Mozilla 1.3 built on cygwin?

Chris January chris@atomice.net
Sat Mar 29 03:54:00 GMT 2003


> On Thu, Mar 27, 2003 at 11:58:50PM +0100, Ralf Habacker wrote:
> >I can't prove a fact, that forking is the most anonying problem
> and there were
> >some initial work from some people (I remember  Chris Faylor,
> Chris January and
> >other) to identify the problems and to implement a new
> copy-on-write semantic,
> >which will be much faster,
>
> You misremember.  I did hobble together a copy-on-write
> implementation and found
> that it was actually slower.  The generic win32 implementation of
> copy-on-write
> isn't powerful enough to completely implement fork anyway.

Noone has explained, however, *why* the copy-on-write implementation was
slower. Perhaps we have just been using the wrong tests. Does copy-on-write
actually perform slower in "real world" tests? I don't know, because I only
used the skeleton example found in Nebbit's book.

Unfortunately I can't work on this anymore as I have seen the fork () code
in WinNT POSIX. That code is the kind of thing it would be nice to have in
Cygwin. I can't compare perfomance, however, as WinNT POSIX has
significantly different overheads to Cygwin.
I am trying to persuade Andrew to release his code under another license
since non-GPL compatible open source programs can't currently be linked
against it. If he does choose to do this and the new license is GPL
compatible I will look at this again. I am also willing to talk anyone else
through the process of writing a copy-on-write fork () implementation.

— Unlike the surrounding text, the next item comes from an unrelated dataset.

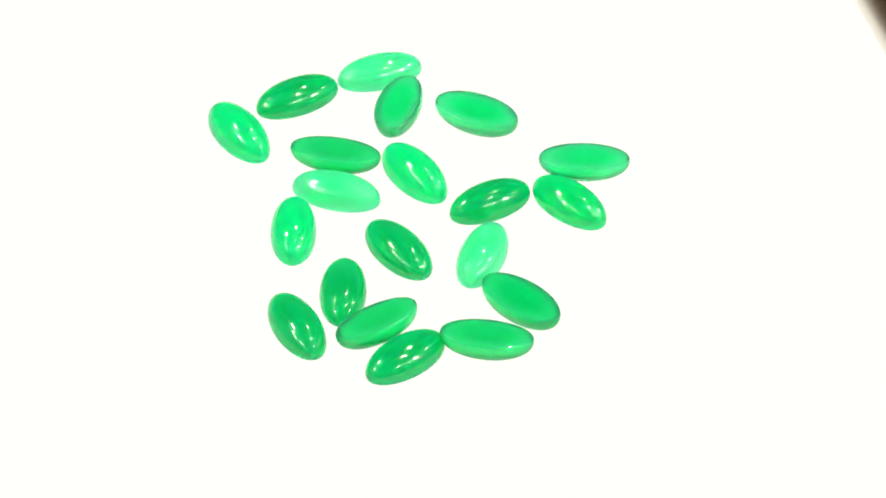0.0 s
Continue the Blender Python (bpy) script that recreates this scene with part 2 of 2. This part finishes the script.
def cabochons():
    made = []
    for x, y, heading, tone, size, *lean in STONES:
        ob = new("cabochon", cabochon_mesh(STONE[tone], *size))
        turn = Matrix.Rotation(radians(heading), 4, "Z")
        lift, shift = 0.00003, Vector((0, 0, 0))
        if lean:
            turn = turn @ Matrix.Rotation(radians(lean[1]), 4, "Y") @ Matrix.Rotation(radians(lean[0]) + math.pi, 4, "X")
            lift -= min((turn @ v.co).z for v in ob.data.vertices)
            shift = turn @ Vector((0, 0, (GIRDLE + DOME) / 2 * size[2]))
        rest = Matrix.Translation((x / 1000 - shift.x, y / 1000 - shift.y, lift)) @ turn
        ob.matrix_basis = rest
        tagged(ob, LABELS[tone], "gemstone", group="green cabochons on the turntable")
        made.append((ob, rest))
    return made


# ---- ceiling lights ----
def ceiling_spot(x, y, radius):
    lamp = new("ceiling_spotlight")
    lamp.location = (x, y, 1.85)
    tagged(lamp, "round white lit spotlight on the ceiling", "ceiling light", group="ceiling spotlights")
    part("housing", lathe([(radius * 1.25, 0.0), (radius * 1.25, -0.035), (radius * 1.2, -0.04), (radius * 1.02, -0.04),
                           (radius * 1.01, -0.036)], 48), STEEL, lamp, "brushed steel ring")
    part("lens", lathe([(radius, -0.037), (radius, -0.042), (radius * 0.9, -0.044)], 24), SPOT_LENS, lamp, "glowing lens")


def diode_panel(x, y, turn):
    panel = new("diode_panel")
    panel.matrix_basis = pose(x, y, 1.85, 0, 0, turn)
    tagged(panel, "ceiling panel with a grid of small lit diodes", "ceiling light", group="diode panels")
    part("housing", box(-0.46, -0.44, -0.03, 0.46, 0.44, 0.0, 0.006), STEEL, panel)
    for k in range(4):
        for i in range(4):
            d = part("diode", lathe([(0.034, -0.029), (0.034, -0.034), (0.027, -0.038)], 10), DIODE, panel)
            d.location = ((i - 1.5 + (0.25 if k % 2 else -0.25)) * 0.21, (k - 1.5) * 0.21, 0)


def ceiling_lights():
    for x, y, r in ((-1.05, 0.66, 0.126), (-1.63, 0.07, 0.086), (-1.64, -0.46, 0.126), (2.00, -0.46, 0.198), (1.98, 0.66, 0.117),
                    (0.38, 1.05, 0.072), (0.50, 0.22, 0.081)):
        ceiling_spot(x, y, r)
    diode_panel(-1.48, -1.22, 10)
    diode_panel(1.28, -1.10, -10)


room()
table()
light_pad()
STAND = turntable()
MADE = cabochons()
ceiling_lights()


def motions():
    steps = [i * 0.5 for i in range(int(SECONDS * 2) + 1)]
    walk(STAND, [(t, pose(0, 0, PAD_TOP, 0, 0, TURN * t)) for t in steps])
    for ob, rest in MADE:
        walk(ob, [(t, Matrix.Rotation(radians(TURN * t), 4, "Z") @ rest) for t in steps])


motions()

The problem in KDE is that you can't just optimise away the fork/exec pairs
using vfork/spawn, because the fork is abstracted in a class and you don't
know what the calling code's intentions are.

I also am working on a native exec () implementation that doesn't spawn a
new process. However I don't think this will give any significant speed-up
over CreateProcess and I doubt very much you will ever see it in Cygwin.